Data segment –

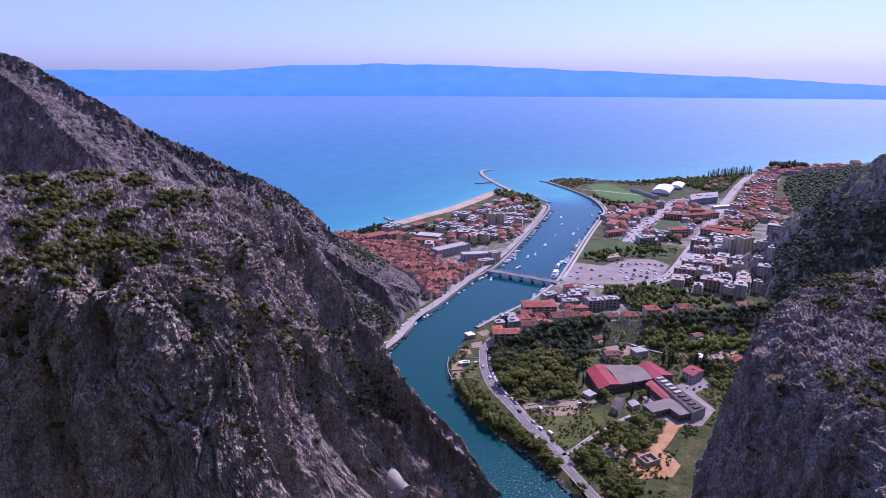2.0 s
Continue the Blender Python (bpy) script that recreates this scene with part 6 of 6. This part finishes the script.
# low plants over the valley floor
vp = inside([(30, 480), (44, 400), (90, 300), (120, 300), (160, 370), (215, 380), (300, 420), (330, 500), (110, 500)], 2.9, 0.9, 51)
vz = ground_height(vp[:, 0], vp[:, 1])
vk = np.array([free(a, b, 0.5) and not any(line_distance(a, b, l) < w / 2 + 1.5 for l, w in ROADS) for a, b in vp]) & (vz > 1) & (vnoise(vp[:, 0] / 14, vp[:, 1] / 14, vz * 0, 9) > -0.1)
lane = np.array([line_distance(a, b, LANE) > 3 and line_distance(a, b, UP_LANE) > 5 for a, b in vp])
bare = np.minimum.reduce([-signed(vp[:, 0], vp[:, 1], o) for o in ([(157, 389), (164, 385), (150, 366), (141, 355), (126, 344), (118, 343), (124, 350), (133, 359), (142, 372)], [(100, 360), (108, 366), (116, 363), (119, 355), (113, 347), (104, 348)], [(150, 424), (186, 443), (206, 452), (208, 440), (190, 428), (196, 405), (178, 384), (160, 382), (140, 395)], [(46, 377), (51, 383), (61, 372), (57, 362)])])
vk = vk & lane & (bare > 1)
woods("valley_scrub", np.concatenate([vp, vz[:, None]], 1)[vk], (1.4, 3.8, 0.5, 0.9), LEAF, 8, 0.9, "low scrub over the valley floor", 0.35, 1)


def on_rock(P, step, seed, green, steep, low=0.25):
    """Places on a rock sheet where scrub takes hold."""
    rr = np.random.default_rng(seed)
    N = normals(P)
    nz = np.abs(N[..., 2])
    i, j = rr.integers(2, P.shape[0] - 2, step), rr.integers(2, P.shape[1] - 2, step)
    p, n = P[i, j], nz[i, j]
    patchy = fbm(p[:, 0] / 26, p[:, 1] / 26, p[:, 2] / 26, 3, seed)
    fine = fbm(p[:, 0] / 7, p[:, 1] / 7, p[:, 2] / 16, 2, seed + 3)
    keep = (patchy * green + n * steep + fine * 0.5 + rr.random(step) * 0.35 > low + 0.5) & (p[:, 2] > 6)
    return p[keep]


def thicket(P, clusters, seed, spacing=1.5):
    """Bushes growing close together in clusters (x, y, radius) on a rock sheet."""
    rr = np.random.default_rng(seed)
    flat = P.reshape(-1, 3)
    got = []
    for cx, cy, r in clusters:
        near = flat[(np.hypot(flat[:, 0] - cx, flat[:, 1] - cy) < r * 1.5) & (flat[:, 2] > 90)]
        d = np.hypot(near[:, 0] - cx, (near[:, 1] - cy))
        edge = r * (1.0 + 0.5 * fbm(near[:, 0] / 4, near[:, 1] / 4, near[:, 2] * 0, 2, seed))
        near = near[d < edge]
        if len(near):
            got.append(near[rr.integers(0, len(near), max(2, int(2.6 * (r / spacing) ** 2)))])
    return np.concatenate(got)


# the thickets on the plateau of the buttress
PLATEAU = [(-159, 243, 8), (-141, 229, 7), (-134, 248, 7), (-120, 249, 6), (-124, 231, 4.5), (-131, 221, 5), (-94, 241, 5), (-101, 239, 4.5), (-101, 230, 4), (-112, 222, 4.3), (-133, 208, 6),
           (-117, 209, 7), (-135, 204, 6), (-111, 205, 7), (-117, 197, 6), (-122, 192, 6), (-105, 211, 5.5), (-94, 213, 5), (-98, 204, 4.3), (-109, 205, 4.7), (-129, 189, 5), (-113, 188, 4),
           (-74, 227, 3.2), (-87, 223, 2.5), (-80, 212, 2.4), (-86, 206, 2), (-78, 200, 2.3), (-66, 217, 3.6), (-59, 228, 3), (-69, 250, 2.2)]
bush = thicket(BUTTRESS, PLATEAU, 62)
woods("plateau_scrub", bush, (1.8, 4.2, 0.6, 0.95), SCRUB, 26, 0.50, "dense olive-green thickets on the buttress top", 0.3, 2)
near = on_rock(BUTTRESS, 9000, 61, 0.9, 0.62, 0.50)
low = on_rock(BUTTRESS, 30000, 67, 0.25, 0.1, -0.12)
low = low[(low[:, 0] > -92) & (low[:, 0] < -20) & (low[:, 2] < 150)]
near = np.concatenate([near, low[:400]])
near = near[(near[:, 0] > -210) & (near[:, 1] < 300) & (near[:, 1] > 120)]
woods("cliff_scrub", near, (0.9, 3.0, 0.6, 1.0), SCRUB, 18, 0.5, "green scrub and bushes on the limestone buttress", 0.3, 2)
CRAG_TOP = [(139, 221, 3.2), (152, 210, 3.7), (121, 188, 2.6), (133, 184, 2.4), (144, 185, 3.3), (123, 159, 2.3), (169, 225, 4.8), (153, 236, 2.3), (121, 181, 2.2), (134, 168, 2.7), (117, 147, 2.1), (111, 158, 2.2), (102, 224, 2.9), (157, 227, 2.0), (152, 199, 2.8), (113, 135, 2.3)]
woods("crag_bushes", thicket(CRAG, CRAG_TOP, 64, 1.3), (1.4, 3.2, 0.7, 1.1), SCRUB, 26, 0.45, "dense bushes on the dry top of the crag", 0.3, 2)
near = on_rock(CRAG, 9000, 63, 1.1, 0.6, 0.60)
woods("crag_scrub", near[(near[:, 0] < 250)], (0.9, 3.2, 0.6, 0.9), SCRUB, 14, 0.6, "green scrub and bushes on the grey crag", 0.3, 2)
lp = np.concatenate([rng.random((6500, 2)) * (560, 420) + (-600, 400), rng.random((6500, 2)) * (270, 150) + (-335, 585), rng.random((5000, 2)) * (170, 95) + (-215, 465)])
lz = left_height(lp[:, 0], lp[:, 1])
dense = np.repeat([-0.12, 0.42, 0.30], [6500, 6500, 5000])
keep = (lz > 4) & (lz < 205) & (fbm(lp[:, 0] / 35, lp[:, 1] / 35, lz / 40, 3, 71) + dense > 0.12)
woods("mountain_bushes", np.concatenate([lp, lz[:, None]], 1)[keep], (1.8, 4.6, 0.6, 1.1), LEAF_DARK, 5, 1.2, "dark bushes scattered on the mountain spurs", 0.3, 1)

What this task involves – Repeat all the data as it stands, dropping any images it holds.

Solved exercise –
2.0 s
Continue the Blender Python (bpy) script that recreates this scene with part 6 of 6. This part finishes the script.
# low plants over the valley floor
vp = inside([(30, 480), (44, 400), (90, 300), (120, 300), (160, 370), (215, 380), (300, 420), (330, 500), (110, 500)], 2.9, 0.9, 51)
vz = ground_height(vp[:, 0], vp[:, 1])
vk = np.array([free(a, b, 0.5) and not any(line_distance(a, b, l) < w / 2 + 1.5 for l, w in ROADS) for a, b in vp]) & (vz > 1) & (vnoise(vp[:, 0] / 14, vp[:, 1] / 14, vz * 0, 9) > -0.1)
lane = np.array([line_distance(a, b, LANE) > 3 and line_distance(a, b, UP_LANE) > 5 for a, b in vp])
bare = np.minimum.reduce([-signed(vp[:, 0], vp[:, 1], o) for o in ([(157, 389), (164, 385), (150, 366), (141, 355), (126, 344), (118, 343), (124, 350), (133, 359), (142, 372)], [(100, 360), (108, 366), (116, 363), (119, 355), (113, 347), (104, 348)], [(150, 424), (186, 443), (206, 452), (208, 440), (190, 428), (196, 405), (178, 384), (160, 382), (140, 395)], [(46, 377), (51, 383), (61, 372), (57, 362)])])
vk = vk & lane & (bare > 1)
woods("valley_scrub", np.concatenate([vp, vz[:, None]], 1)[vk], (1.4, 3.8, 0.5, 0.9), LEAF, 8, 0.9, "low scrub over the valley floor", 0.35, 1)


def on_rock(P, step, seed, green, steep, low=0.25):
    """Places on a rock sheet where scrub takes hold."""
    rr = np.random.default_rng(seed)
    N = normals(P)
    nz = np.abs(N[..., 2])
    i, j = rr.integers(2, P.shape[0] - 2, step), rr.integers(2, P.shape[1] - 2, step)
    p, n = P[i, j], nz[i, j]
    patchy = fbm(p[:, 0] / 26, p[:, 1] / 26, p[:, 2] / 26, 3, seed)
    fine = fbm(p[:, 0] / 7, p[:, 1] / 7, p[:, 2] / 16, 2, seed + 3)
    keep = (patchy * green + n * steep + fine * 0.5 + rr.random(step) * 0.35 > low + 0.5) & (p[:, 2] > 6)
    return p[keep]


def thicket(P, clusters, seed, spacing=1.5):
    """Bushes growing close together in clusters (x, y, radius) on a rock sheet."""
    rr = np.random.default_rng(seed)
    flat = P.reshape(-1, 3)
    got = []
    for cx, cy, r in clusters:
        near = flat[(np.hypot(flat[:, 0] - cx, flat[:, 1] - cy) < r * 1.5) & (flat[:, 2] > 90)]
        d = np.hypot(near[:, 0] - cx, (near[:, 1] - cy))
        edge = r * (1.0 + 0.5 * fbm(near[:, 0] / 4, near[:, 1] / 4, near[:, 2] * 0, 2, seed))
        near = near[d < edge]
        if len(near):
            got.append(near[rr.integers(0, len(near), max(2, int(2.6 * (r / spacing) ** 2)))])
    return np.concatenate(got)


# the thickets on the plateau of the buttress
PLATEAU = [(-159, 243, 8), (-141, 229, 7), (-134, 248, 7), (-120, 249, 6), (-124, 231, 4.5), (-131, 221, 5), (-94, 241, 5), (-101, 239, 4.5), (-101, 230, 4), (-112, 222, 4.3), (-133, 208, 6),
           (-117, 209, 7), (-135, 204, 6), (-111, 205, 7), (-117, 197, 6), (-122, 192, 6), (-105, 211, 5.5), (-94, 213, 5), (-98, 204, 4.3), (-109, 205, 4.7), (-129, 189, 5), (-113, 188, 4),
           (-74, 227, 3.2), (-87, 223, 2.5), (-80, 212, 2.4), (-86, 206, 2), (-78, 200, 2.3), (-66, 217, 3.6), (-59, 228, 3), (-69, 250, 2.2)]
bush = thicket(BUTTRESS, PLATEAU, 62)
woods("plateau_scrub", bush, (1.8, 4.2, 0.6, 0.95), SCRUB, 26, 0.50, "dense olive-green thickets on the buttress top", 0.3, 2)
near = on_rock(BUTTRESS, 9000, 61, 0.9, 0.62, 0.50)
low = on_rock(BUTTRESS, 30000, 67, 0.25, 0.1, -0.12)
low = low[(low[:, 0] > -92) & (low[:, 0] < -20) & (low[:, 2] < 150)]
near = np.concatenate([near, low[:400]])
near = near[(near[:, 0] > -210) & (near[:, 1] < 300) & (near[:, 1] > 120)]
woods("cliff_scrub", near, (0.9, 3.0, 0.6, 1.0), SCRUB, 18, 0.5, "green scrub and bushes on the limestone buttress", 0.3, 2)
CRAG_TOP = [(139, 221, 3.2), (152, 210, 3.7), (121, 188, 2.6), (133, 184, 2.4), (144, 185, 3.3), (123, 159, 2.3), (169, 225, 4.8), (153, 236, 2.3), (121, 181, 2.2), (134, 168, 2.7), (117, 147, 2.1), (111, 158, 2.2), (102, 224, 2.9), (157, 227, 2.0), (152, 199, 2.8), (113, 135, 2.3)]
woods("crag_bushes", thicket(CRAG, CRAG_TOP, 64, 1.3), (1.4, 3.2, 0.7, 1.1), SCRUB, 26, 0.45, "dense bushes on the dry top of the crag", 0.3, 2)
near = on_rock(CRAG, 9000, 63, 1.1, 0.6, 0.60)
woods("crag_scrub", near[(near[:, 0] < 250)], (0.9, 3.2, 0.6, 0.9), SCRUB, 14, 0.6, "green scrub and bushes on the grey crag", 0.3, 2)
lp = np.concatenate([rng.random((6500, 2)) * (560, 420) + (-600, 400), rng.random((6500, 2)) * (270, 150) + (-335, 585), rng.random((5000, 2)) * (170, 95) + (-215, 465)])
lz = left_height(lp[:, 0], lp[:, 1])
dense = np.repeat([-0.12, 0.42, 0.30], [6500, 6500, 5000])
keep = (lz > 4) & (lz < 205) & (fbm(lp[:, 0] / 35, lp[:, 1] / 35, lz / 40, 3, 71) + dense > 0.12)
woods("mountain_bushes", np.concatenate([lp, lz[:, None]], 1)[keep], (1.8, 4.6, 0.6, 1.1), LEAF_DARK, 5, 1.2, "dark bushes scattered on the mountain spurs", 0.3, 1)